4000 PRIMARY SCHOOL TEACHERS RECEIVE COMPETENCY TRAINING.

4000 teachers and school leaders in Bo, Kenema, Bombali and Port Loko districts have been invited to a series of weekly training programmes over the period of one month, “to provide increased professional development opportunities” to teachers and school leaders.

The training objective of the courses is in line with the “Professional Standards for Teachers and School Leaders” which sets out guidelines that illustrate the knowledge, skills, ethics and values that every teacher must have. They were developed by the Teaching Service Commission (TSC) in 2017, with support from the EU programme Support to the Education Sector in Sierra Leone (SESSiL), which aims to improve the quality of teaching and learning, especially at the primary level of education.
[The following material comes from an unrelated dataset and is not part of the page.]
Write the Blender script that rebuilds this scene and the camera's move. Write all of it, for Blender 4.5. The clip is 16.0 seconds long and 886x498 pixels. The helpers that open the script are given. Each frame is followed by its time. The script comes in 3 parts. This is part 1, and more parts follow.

Over the next month, teachers and school leaders in various primary schools will attend a set of competency classes, where they will take various courses developed by the Teaching Service Commission to improve their skills and abilities in the professional practice of teaching. These include Content Knowledge, Pedagogy and Engagement with Communities and Colleagues. These competences will cover themes such as Mathematics, English Language, Pedagogy, Classroom Management, Special Needs and Inclusion, Assessment of Learning and for Learning, Leadership and the Teacher’s Professional Portfolio, or progress and skills attainment file.

By attending these classes, each teacher will gain a number of professional development credits that will enable them to move from one career stage to another. “For each class they take, they receive between three and five academic credits,” explains Dr Dennis Luseni, the Deputy Director, Teacher Development and Performance of the TSC. “Gaining a certain number of credits will lead to a teacher’s professional career advancement.”
Four career stages are outlined in the Professional Standards policy document, they are New Teacher, Proficient Teacher, Highly Accomplished Teacher and Distinguished teacher. “All teachers will start at the New Teacher level,” says Dr Luseni. “In order to advance to the level of Proficient Teacher, they need a total of fifty credit hours.” The competency classes that are now underway, give every teacher the opportunity to earn a maximum of nine credits. They can subsequently build on those nine credits by undergoing other professional development courses.

Anthony Kalawa Sesay is a senior teacher at St Francis Secondary School and one of the facilitators at the Competency Classes held in Makeni, Bombali District. He teaches Number Sense to a class of approximately forty teachers and school leaders. While he admits that most teachers already possess the knowledge of helping students with numbers and counting, he maintains that further training is necessary because many teachers shy away from teaching mathematics at this level. “We want to develop their skills with numbers and encourage them to overcome their fears.” he says.
Lucinda Koroma, a lecturer at the Ernest Bai Koroma University of Science and Technology, Makeni, handles the course Inclusive Education, that is understanding Children with Special Needs. “Children with special physical and mental needs tend to be discriminated against within the classroom environment,” she says. “The Sierra Leone Education Act of 2004 states that every child should be afforded a basic education in spite of their varying levels of capacity. In this course, we discuss the benefits of inclusive education to both pupils and teachers and how a positive attitude towards children with special needs contributes to the development of the nation as well.”

According to Dr Luseni, once all the subject areas have been covered, teachers will be graded and awarded credits, which will then go into report cards designed by the TSC to capture teacher data. “This data is going to be available in our district offices so that whenever a teacher earns credits from any other professional development course, they can update their report card and also their professional progress file called their portfolio,” he says.